Unit 1: Systems Theory

Systems theory is the interdisciplinary study of systems. A system is an interconnected set of components that, under certain rules, look to achieve one same goal.

In systems theory, there are several key concepts:

  • Synergy, which is the cooperative action of independent sub-systems.
  • Having recursivity in a system means that every one of its components is independent and synergistic with each other.
  • Homoeostasis is the level of response and adaptation to context that a system has.
  • Semantics is a set of new words derived from new specialisations.
  • The wear and tear that a system suffers with time or as a byproduct of its own operation is known as entropy.
  • The principle that establishes that a system and its components must achieve the same goal is known as equifinality.

Operations research is the application of the scientific method to improve decision making, within the context of systems theory.

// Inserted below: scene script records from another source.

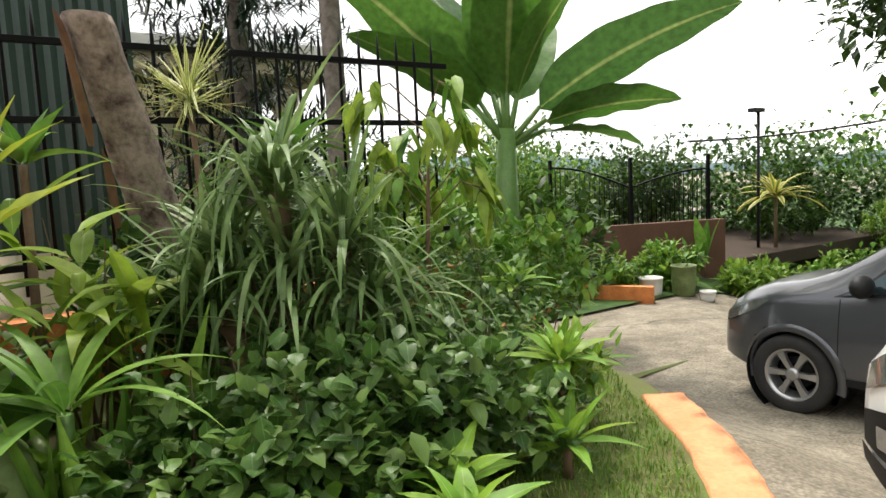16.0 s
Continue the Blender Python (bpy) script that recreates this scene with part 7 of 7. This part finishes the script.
# ---- the lower lot and what lies beyond ----
lowz = ground_z(-13.5, 0.3)
low_wall = tagged(new("low_orange_wall", wall_strip([(-10.9, 0.2), (-12.04, -0.66), (-13.66, -1.48), (-14.4, -0.3)], 0.16, lowz - 0.2, lowz + 0.26, M_ORANGE, "low_orange_wall")), "low orange painted planter kerb", "garden wall", kind="structure")
tagged(new("back_soil", mesh_of("back_soil", box(16.0, 9.0, 0.3, (-18.5, -6.1, lowz - 0.16), 0.02), M_SOIL)), "dark planted soil beyond the lot", "soil", kind="structure")
tagged(new("back_wall", wall_strip([(-11.6, -4.0), (-17.9, -1.5)], 0.2, lowz - 0.2, lowz + 1.05, M_BROWNWALL, "back_wall")), "dark red-brown low wall behind the plants", "wall", kind="structure")
gate2 = thing("iron_gate", pose(-14.6, -2.8, lowz + 1.05, 0, 0, 158.5) @ Matrix.Diagonal((0.76, 1, 0.95, 1)), "black iron fence panels with curved top rails", "fence")
for k in range(34):
    x = k * 0.13
    ph = (k % 17) / 16
    hgt = 0.75 + 0.45 * math.sin(math.pi * (0.5 + ph * 0.5)) if k < 17 else 0.75 + 0.3 * math.sin(math.pi * ph * 0.5)
    part("picket", tube([(x, 0, 0), (x, 0, hgt)], 0.012, 5), M_BLACK, gate2)
for k0 in (0, 17):
    pts = [(x * 0.13, 0, (0.75 + 0.45 * math.sin(math.pi * (0.5 + ((x - k0) / 16) * 0.5))) if k0 == 0 else 0.75 + 0.3 * math.sin(math.pi * ((x - k0) / 16) * 0.5)) for x in range(k0, k0 + 17)]
    part("curved_rail", tube(pts, 0.022, 6), M_BLACK, gate2)
for x in (0, 2.15, 4.35):
    part("gate_post", box(0.07, 0.07, 1.35, (x, 0, 0), 0.005), M_BLACK, gate2)
for (x, y, s, h, lift, n, mt, lf, lb) in (
        (-12.95, -1.23, 0.55, 0.35, 0.4, 480, M_LEAFDARK, (0.2, 0.05), "dark lance-leaved plant by the low wall"), (-14.30, -1.34, 0.6, 0.35, 0.4, 520, M_LEAFMID, (0.2, 0.06), "green lance-leaved plant by the low wall"),
        (-15.64, -1.00, 0.6, 0.4, 0.4, 420, M_LEAFMID, (0.25, 0.08), "broad green plant beside paint cans"), (-16.99, -0.11, 0.6, 0.35, 0.35, 420, M_LEAFLIME, (0.25, 0.07), "lime-leaved plant beside the lot"), (-18.22, 0.79, 0.7, 0.5, 0.5, 480, M_LEAFMID, (0.2, 0.08), "green shrub beside the lot"),
        (-16.56, -6.27, 1.3, 1.3, 2.2, 1300, M_LEAFMID, (0.2, 0.07), "tall leafy tree beyond the iron fence"), (-12.47, -4.78, 1.2, 1.0, 1.4, 1200, M_LEAFDARK, (0.16, 0.08), "dark leafy bush behind the iron fence"), (-17.92, -6.02, 1.4, 1.2, 1.6, 1500, M_LEAFMID, (0.16, 0.08), "tangled green bush behind the iron fence"), (-21.64, 1.67, 1.1, 1.0, 1.3, 1200, M_LEAFMID, (0.18, 0.09), "yellow-green shrub beside the big tree"), (-22.76, 4.15, 1.2, 0.9, 1.0, 1200, M_LEAFDARK, (0.2, 0.09), "dark shrub under the big tree"), (-19.66, -4.78, 1.2, 1.0, 1.8, 1400, M_LEAFDARK, (0.16, 0.09), "creeper mound on the fence"), (-23.13, -3.05, 1.4, 1.2, 1.8, 1700, M_LEAFDARK, (0.16, 0.09), "round bush covered in creepers"), (-25.86, 0.43, 1.2, 1.2, 1.6, 1300, M_LEAFMID, (0.18, 0.1), "yellow-green bush past the cars"), (-13.96, -6.02, 1.1, 1.0, 1.5, 900, M_LEAFLIME, (0.2, 0.08), "green bush beyond the brown wall"), (-28.34, 3.90, 1.6, 1.2, 1.2, 1300, M_LEAFMID, (0.22, 0.1), "broad-leaved bush past the cars"), (-25.24, -1.31, 0.8, 0.8, 0.8, 700, M_LEAFLIME, (0.2, 0.06), "tall grass-like shrub past the lot")):
    shrub("distant_shrub", (x, y, ground_z(x, y)), (s * 1.15, s, h * 1.1), lift, int(n * 3.0), (lf[0] * 0.95, lf[1] * 1.15), mt, lb, "shrub", group="shrubs beyond the lot", per=16, segs=2, kind="lance" if lf[1] < 0.065 else "ovate")
rosette("striped_dracaena", (-21.0, -2.1, lowz), leaf_variants("leaf", 0.95, 0.14, 0.5, "strap", M_YELLOWONE, 8, 0.3), 24, (10, 80), "large yellow-striped dracaena beyond the lot", "plant", height=1.3, stem_r=0.04)
rosette("tall_leaf_plant", (-17.0, -1.2, lowz), leaf_variants("leaf", 0.9, 0.22, 0.1, "ovate", M_BROADGREEN, 8, 0.3), 5, (70, 84), "upright broad-leaved plant by the wall", "plant", height=0.3)
lampp = thing("lamp_post", pose(-20.75, -2.38, 0.7), "thin black lamp post beyond the fence", "lamp post")
part("pole", tube([(0, 0, 0), (0, 0, 3.4)], 0.035, 8), M_TRIM, lampp)
part("lamp_head", box(0.4, 0.2, 0.09, (0.08, 0, 3.38), 0.02), M_TRIM, lampp)
for x, y, r, h, mt, lb in ((-14.75, -0.65, 0.19, 0.32, M_WHITE, "white paint bucket on the lot"), (-15.2, -0.35, 0.2, 0.5, M_CELADON, "olive green metal can on the lot"), (-15.2, 0.1, 0.12, 0.16, M_WHITE, "crumpled white bag on the lot")):
    round_pot("bucket", (x, y, ground_z(x, y)), r * 0.9, r, h, mt, lb, rim=0.006, soil=False)
tree("big_tree", (-18.8, 4.83, 0.35), 10.2, 0.36, (0.32, 0.17), 40, M_TREELEAF, M_PALEBARK, "large dark-leaved tree with pale forked trunk", 4, 0.4, 0.2, lean=(0.05, 0.05), split=2, canopy=((-0.9, 0.3, 7.0), (4.6, 4.9, 4.2), 1350))

def lot_edge(n):
    """A belt of growth that closes the view past the lot."""
    s = RNG.uniform(0, 1, n)
    x = -13 - 20 * s + RNG.normal(0, 1.3, n)
    y = -15 + 19 * s ** 1.5 + RNG.normal(0, 1.3, n)
    z = level(x, y) + RNG.uniform(0, 1, n) ** 0.8 * (2.6 + 0.9 * np.sin(s * 21) + 0.5 * np.sin(s * 53 + 1))
    return np.stack([x, y, z], 1), np.tile([0.4, 0.5, 0.3], (n, 1))


bank("belt_of_trees", 1300, lot_edge, (0.3, 0.14), M_LEAF, "leafy belt of small trees past the lot", "trees", clump=11, spread=0.36, droop=0.4)
bank("belt_shade", 900, lot_edge, (0.4, 0.2), M_LEAFDARK, "dark creeper growth past the lot", "creepers", clump=10, spread=0.32, droop=0.4)

# far distance: lower town side, hazy hills, a white house
def far_points(n):
    a = RNG.uniform(0.55, 1.28, n) * math.pi
    r = RNG.uniform(70, 130, n)
    x, y = np.cos(a) * r, np.sin(a) * r * 0.6 + 12
    return np.stack([x, y, -3 + RNG.uniform(0, 7, n) + 2 * np.sin(a * 9)], 1), np.tile([0.0, 0, 1.0], (n, 1))


bank("far_woods", 900, far_points, (1.1, 0.7), M_HILL, "distant woods down the valley", "woods", clump=13, spread=1.6)
fh = thing("far_house", pose(-66.0, 37.5, 2.0, 0, 0, 30), "distant white house with dark windows on the hill", "house")
part("wall", box(3.6, 3.0, 9.0, (0, 0, 0), 0.05), M_WHITE, fh)
part("roof", box(4.0, 3.4, 0.4, (0, 0, 9.0), 0.05), M_GREYWALL, fh)
part("red_band", box(3.62, 3.02, 1.2, (0, 0, 6.4)), M_RED, fh)
for x in (-1.0, 0.2, 1.2):
    for y in (-1.52, 1.52):
        part("window", box(0.6, 0.05, 0.9, (x, y, 7.8)), M_TRIM, fh)
for y in (-0.8, 0.7):
    part("window", box(0.05, 0.6, 0.9, (1.82, y, 7.8)), M_TRIM, fh)
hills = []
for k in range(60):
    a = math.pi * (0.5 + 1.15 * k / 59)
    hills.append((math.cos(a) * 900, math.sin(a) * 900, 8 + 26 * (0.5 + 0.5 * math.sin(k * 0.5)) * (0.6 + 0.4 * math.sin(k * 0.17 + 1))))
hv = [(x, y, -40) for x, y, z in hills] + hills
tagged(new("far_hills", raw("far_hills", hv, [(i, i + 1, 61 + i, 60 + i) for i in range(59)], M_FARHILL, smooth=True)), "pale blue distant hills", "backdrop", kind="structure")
# balustrade and street seen under the car
bal = thing("balustrade", pose(-16.5, 9.6, ground_z(-16.5, 9.6), 0, 0, 62), "white balustrade lower down the road", "balustrade")
for k in range(14):
    part("baluster", lathe([(0.05, 0), (0.09, 0.12), (0.04, 0.3), (0.08, 0.5), (0.05, 0.6)], 10, m=pose(k * 0.35, 0, 0)), M_WHITE, bal)
part("rail", box(5.0, 0.2, 0.1, (2.3, 0, 0.6), 0.02), M_WHITE, bal)


# ---- pavers, last ----
PW = 0.11375
ANG = radians(38.0)


def paver_shape(w, h, z=0.055):
    g, c = 0.0055, 0.007
    x0, y0, x1, y1 = g, g, w - g, h - g
    ring = lambda i, zz: [(x0 + i, y0 + i, zz), (x1 - i, y0 + i, zz), (x1 - i, y1 - i, zz), (x0 + i, y1 - i, zz)]
    v = ring(0, 0) + ring(0, z - c) + ring(c, z)
    f = [(8, 9, 10, 11)]
    for r in (0, 4):
        for k in range(4):
            f.append((r + k, r + (k + 1) % 4, r + 4 + (k + 1) % 4, r + 4 + k))
    return v, f


def in_yard(x, y):
    u, v = uv_of(x, y)
    edge = -0.02 + 0.10 * math.sin(u * 0.9 + 0.5) + 0.012 * u * u * 0
    if v > edge or x > 13 or y < -4 or y > 16 or x < -8.4:
        return False
    # landing with its slanting far edge
    if -1.9 < x < 1.45 and y < 2.84 + (x - 0.1) * -0.70 and y > -3:
        return False
    if x < -0.2 and y < 3.0:
        return False
    # planter bed
    if x < -2.0:
        for (ax, ay), (bx, by) in zip(BED, BED[1:]):
            if bx <= x <= ax and y < ay + (by - ay) * (x - ax) / (bx - ax - 1e-9):
                return False
    if x < -2.0 and y < 4.5:
        return False
    # lawn planter
    if x > 1.9:
        for (ax, ay), (bx, by) in zip(KERB, KERB[1:]):
            if ax <= x <= bx and y > ay + (by - ay) * (x - ax) / (bx - ax + 1e-9):
                return False
    if 4.4 < x < 5.4 and y > 6.7 or x > 5.4 and y > 6.9 + (x - 5.4) * 1.0 + 6:
        return False
    if x > 0.6 and y > 9.3 + (0.6 - x) * 0.3 and x < 4.4:
        return False
    for (ax, ay), (bx, by) in zip(wall_a, wall_a[1:]):
        if ay >= y >= by and x > ax + (bx - ax) * (y - ay) / (by - ay + 1e-9):
            return False
    return True


pavement = thing("pavement", Matrix(), "rose-brown herringbone concrete block paving, slightly worn", "paving", kind="structure")
slope = Matrix(((1, 0, 0, 0), (0, 1, 0, 0), (-0.078, 0.0985, 1, 0.162 - 0.052), (0, 0, 0, 1)))
shape_h, shape_v = paver_shape(2 * PW, PW), paver_shape(PW, 2 * PW)
one = {k: raw("paver", *s, M_PAVER_ONE) for k, s in (("h", shape_h), ("v", shape_v))}
ca, sa = math.cos(ANG), math.sin(ANG)
rest_v, rest_f, singles = [], [], 0
rnd = random.Random(5)
for i in range(-170, 170):
    for j in range(-170, 170):
        d = (i - j) % 4
        if d not in (0, 3):
            continue
        kind = "h" if d == 0 else "v"
        cx, cy = (i + (1 if d == 0 else 0.5)) * PW, (j + (0.5 if d == 0 else 1)) * PW
        wx, wy = ca * cx - sa * cy - 1.0, sa * cx + ca * cy + 6.0
        if not in_yard(wx, wy):
            continue
        lx, ly = i * PW, j * PW
        dip = -0.075 * float(smooth(3.9, 2.5, wy)) if -0.6 < wx < 2.6 else 0.0
        tilt = pose(0, 0, dip + rnd.uniform(-0.003, 0.003), rnd.uniform(-0.6, 0.6), rnd.uniform(-0.6, 0.6), rnd.uniform(-0.5, 0.5))
        m = Matrix.Translation((-1.0, 6.0, 0)) @ Matrix.Rotation(ANG, 4, "Z") @ Matrix.Translation((lx, ly, 0)) @ tilt
        if singles < 300 and -2.4 < wx < 0.2 and 6.0 < wy < 8.6:
            ob = new("paver", one[kind])
            ob.parent = pavement
            ob.matrix_basis = slope @ m
            singles += 1
        else:
            vs, fs = shape_h if kind == "h" else shape_v
            k = len(rest_v)
            mm = slope @ m
            rest_v += [tuple(mm @ Vector(p)) for p in vs]
            rest_f += [tuple(q + k for q in t) for t in fs]
tagged(part("paver_field", raw("paver_field", rest_v, rest_f, M_PAVER), None, pavement), kind="stuff")
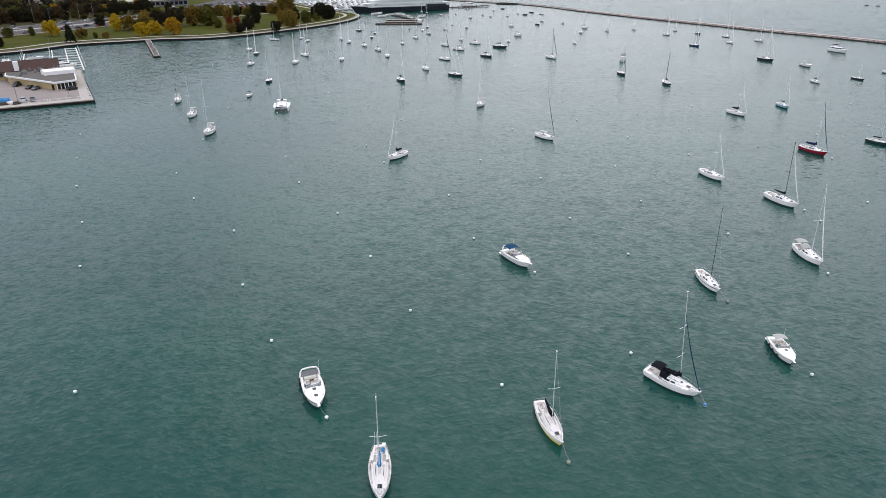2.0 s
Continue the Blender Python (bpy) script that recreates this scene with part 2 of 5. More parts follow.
littered(GRASS, (0.08, 0.06, 0.018), 14, 0.065)
ROUGHGRASS = mat("rough_grass", (0.05, 0.042, 0.019), 0.95, 0, 0.4, 0.08, 0.05, 1.2)
ASPHALT = mat("asphalt", (0.1, 0.089, 0.085), 0.9, 0, 0.2, 0.1, 0.01, 3)
LINE = mat("road_paint", (0.6, 0.6, 0.57), 0.8)
ROOF = mat("brown_shingle", (0.075, 0.045, 0.038), 0.9, 0, 0.3, 0.5, 0.03, 4)
FLATROOF = mat("grey_gravel_roof", (0.14, 0.122, 0.11), 0.95, 0, 0.3, 0.2, 0.02, 3)
TAN = mat("tan_stucco", (0.44, 0.335, 0.18), 0.85, 0, 0.14, 0.3, 0.01, 5)
WHITEPAINT = mat("white_paint", (0.76, 0.75, 0.73), 0.5, 0, 0.07, 0.4)
DARKGLASS = glass("dark_window", (0.012, 0.014, 0.016), 0.05, 0.1)
SHIPBLACK = mat("black_hull_paint", (0.014, 0.017, 0.024), 0.45, 0, 0.4, 0.12, 0, 1)
SHIPWHITE = mat("ship_white_paint", (0.7, 0.7, 0.68), 0.5, 0, 0.1, 0.1, 0, 1.2)
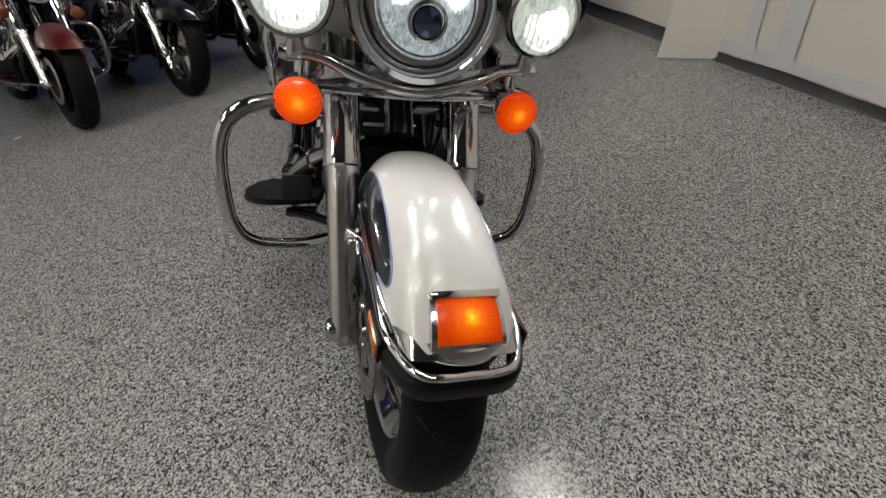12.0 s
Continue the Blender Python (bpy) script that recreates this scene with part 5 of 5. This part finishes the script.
def footboards(bike, s):
    out = [(0.805, 0.17), (0.80, 0.30), (0.83, 0.345), (0.93, 0.375), (1.02, 0.372), (1.085, 0.335), (1.10, 0.28), (1.08, 0.20), (1.05, 0.17)]
    if s > 0:
        out = [(x, 0.17 + (y - 0.17) * 0.75) for x, y in out]
    def plate(o, z0, z1, shrink, slope, x0):
        cx = sum(p[0] for p in o) / len(o)
        cy = sum(p[1] for p in o) / len(o)
        pts = [(cx + (p.x - cx) * shrink, cy + (p.y - cy) * shrink) for p in spline([(x, y, 0) for x, y in o], 4, True)]
        rings = [[Vector((x, s * y, z + slope * (x - x0))) for x, y in pts] for z in (z0, z1)]
        return skin(bmesh.new(), rings)
    fb = part("footboard", plate(out, 0.217, 0.224, 1.0, 0.30, 0.81), CHROME, bike, "half-moon footboard with black rubber pad")
    part("footboard_pad", plate(out, 0.224, 0.240, 0.965, 0.30, 0.81), PADRUBBER, fb)
    part("footboard_base", box((1.0, s * 0.22, 0.252), (0.17, 0.08, 0.03), 0.01, Matrix.Rotation(radians(-17), 4, "Y")), FRAMEPAINT, fb)
    part("footboard_arm", tube([(1.08, s * 0.13, 0.24), (1.08, s * 0.20, 0.268), (1.085, s * 0.26, 0.285)], 0.013, 10, 4), FRAMEPAINT, fb)
    out2 = [(0.38, 0.20), (0.368, 0.29), (0.39, 0.335), (0.46, 0.352), (0.545, 0.335), (0.572, 0.30), (0.568, 0.22), (0.54, 0.19)]
    pb = part("passenger_board", plate(out2, 0.334, 0.348, 1.0, 0.06, 0.36), PLASTIC, bike, "small black passenger footboard")
    part("passenger_pad", plate(out2, 0.348, 0.360, 0.95, 0.06, 0.36), PADRUBBER, pb)
    part("passenger_arm", box((0.53, s * 0.19, 0.335), (0.06, 0.1, 0.03), 0.008), FRAMEPAINT, pb)
    if s < 0:
        pd = part("brake_pedal", box((1.115, s * 0.225, 0.372), (0.035, 0.075, 0.062), 0.012, Matrix.Rotation(radians(-35), 4, "Y")), PADRUBBER, bike, "black brake pedal")
        part("pedal_arm", tube([(1.12, s * 0.225, 0.355), (1.04, s * 0.22, 0.30), (0.95, s * 0.21, 0.285)], 0.010, 10, 4), FRAMEPAINT, pd)
        part("pedal_arm", box((1.07, s * 0.22, 0.338), (0.12, 0.03, 0.022), 0.006, Matrix.Rotation(radians(-35), 4, "Y")), FRAMEPAINT, pd)


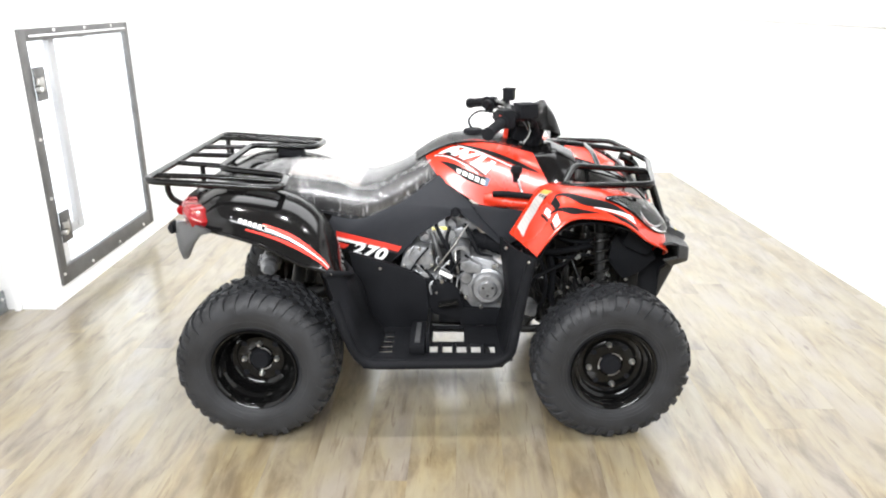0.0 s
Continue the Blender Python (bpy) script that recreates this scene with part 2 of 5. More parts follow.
def plank_material():
    """Pale vinyl plank: soft smudged blotches, grain, lilac and cream patches, short dark cracks and small knots, under a satin wear layer."""
    m = bpy.data.materials.new("vinyl_plank")
    m.use_nodes = True
    nt = m.node_tree
    n, link = nt.nodes, nt.links.new
    b = n["Principled BSDF"]
    b.inputs["Specular IOR Level"].default_value = 0.6
    b.inputs["Coat Weight"].default_value, b.inputs["Coat Roughness"].default_value = 1.0, 0.18
    tc, oi = n.new("ShaderNodeTexCoord"), n.new("ShaderNodeObjectInfo")
    mulr, sc = n.new("ShaderNodeMath"), n.new("ShaderNodeCombineXYZ")
    mulr.operation, mulr.inputs[1].default_value = "MULTIPLY", 37.0
    link(oi.outputs["Random"], mulr.inputs[0])
    for i in (0, 1, 2):
        link(mulr.outputs[0], sc.inputs[i])

    def noise(stretch, detail, rough=0.55, distort=0.0):
        v, t = n.new("ShaderNodeVectorMath"), n.new("ShaderNodeTexNoise")
        v.operation, v.inputs[1].default_value = "MULTIPLY_ADD", (*stretch, 1.0)
        link(tc.outputs["Object"], v.inputs[0]), link(sc.outputs[0], v.inputs[2]), link(v.outputs[0], t.inputs["Vector"])
        t.inputs["Scale"].default_value, t.inputs["Detail"].default_value = 1.0, detail
        t.inputs["Roughness"].default_value, t.inputs["Distortion"].default_value = rough, distort
        return t.outputs["Fac"]

    def spread(value, low, high, to_low, to_high):
        r = n.new("ShaderNodeMapRange")
        for k, v in (("From Min", low), ("From Max", high), ("To Min", to_low), ("To Max", to_high)):
            r.inputs[k].default_value = v
        link(value, r.inputs["Value"])
        return r.outputs[0]

    def times(colour, factor, tint):
        x = n.new("ShaderNodeMix")
        x.data_type, x.blend_type = "RGBA", "MULTIPLY"
        x.inputs["B"].default_value = (*tint, 1)
        link(factor, x.inputs["Factor"]), link(colour, x.inputs["A"])
        return x.outputs["Result"]

    def plus(a, factor, c):
        x = n.new("ShaderNodeMath")
        x.operation, x.inputs[1].default_value = "MULTIPLY_ADD", factor
        link(a, x.inputs[0]), link(c, x.inputs[2])
        return x.outputs[0]

    blot = noise((11.5, 2.9), 5, 0.60, 0.7)
    grain = noise((95.0, 9.0), 4)
    smudge = noise((34.0, 8.0), 4, 0.6, 0.7)
    value = plus(grain, 0.06, plus(smudge, 0.27, plus(oi.outputs["Random"], 0.02, blot)))
    ramp = n.new("ShaderNodeValToRGB")
    e = ramp.color_ramp.elements
    e[0].position, e[0].color = 0.47, (0.142, 0.108, 0.069, 1)
    e[1].position, e[1].color = 0.83, (0.287, 0.245, 0.162, 1)
    for at, colour in ((0.55, (0.179, 0.142, 0.092, 1)), (0.625, (0.218, 0.178, 0.117, 1)), (0.72, (0.255, 0.214, 0.140, 1))):
        ramp.color_ramp.elements.new(at).color = colour
    link(value, ramp.inputs["Fac"])
    patch = noise((5.2, 2.0), 3)
    colour = times(ramp.outputs["Color"], spread(patch, 0.50, 0.68, 0.0, 0.85), (0.90, 0.92, 1.16))
    colour = times(colour, spread(patch, 0.34, 0.48, 0.85, 0.0), (1.06, 1.00, 0.82))
    crack = noise((60.0, 5.0), 3, 0.5, 0.7)
    colour = times(colour, spread(crack, 0.63, 0.70, 0.0, 0.6), (0.56, 0.47, 0.38))
    knot_v, knot = n.new("ShaderNodeVectorMath"), n.new("ShaderNodeTexVoronoi")
    knot_v.operation, knot_v.inputs[1].default_value = "MULTIPLY_ADD", (5.0, 2.2, 1.0)
    knot.inputs["Scale"].default_value = 1.0
    link(tc.outputs["Object"], knot_v.inputs[0]), link(sc.outputs[0], knot_v.inputs[2]), link(knot_v.outputs[0], knot.inputs["Vector"])
    colour = times(colour, spread(knot.outputs["Distance"], 0.025, 0.06, 0.75, 0.0), (0.36, 0.29, 0.24))
    link(colour, b.inputs["Base Color"])
    link(spread(grain, 0.0, 1.0, 0.24, 0.42), b.inputs["Roughness"])
    bp = n.new("ShaderNodeBump")
    bp.inputs["Strength"].default_value, bp.inputs["Distance"].default_value = 0.12, 0.001
    link(grain, bp.inputs["Height"]), link(bp.outputs[0], b.inputs["Normal"])
    return m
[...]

Unit 2: Mathematical Models

A mathematical model is an abstract representation of a problem. Mathematical models can be:

  • Normative, which describe a functional relation and prescribe a specific course of action.
  • Descriptive. which describe a functional relation but don’t prescribe any course of action.
  • Deterministic, which means that all of its parameters are known.

A linear function is a type of function where sums and scalar products behave nicely. Linear inequalities are similar.

With these two, we can model a linear programming problem (LPP), which is basically a problem where the optimum (maximum or minimum) of a linear function is sought for. The correct and adequate modelling of an LPP is crucial for its optimisation and is an essential concept for this course.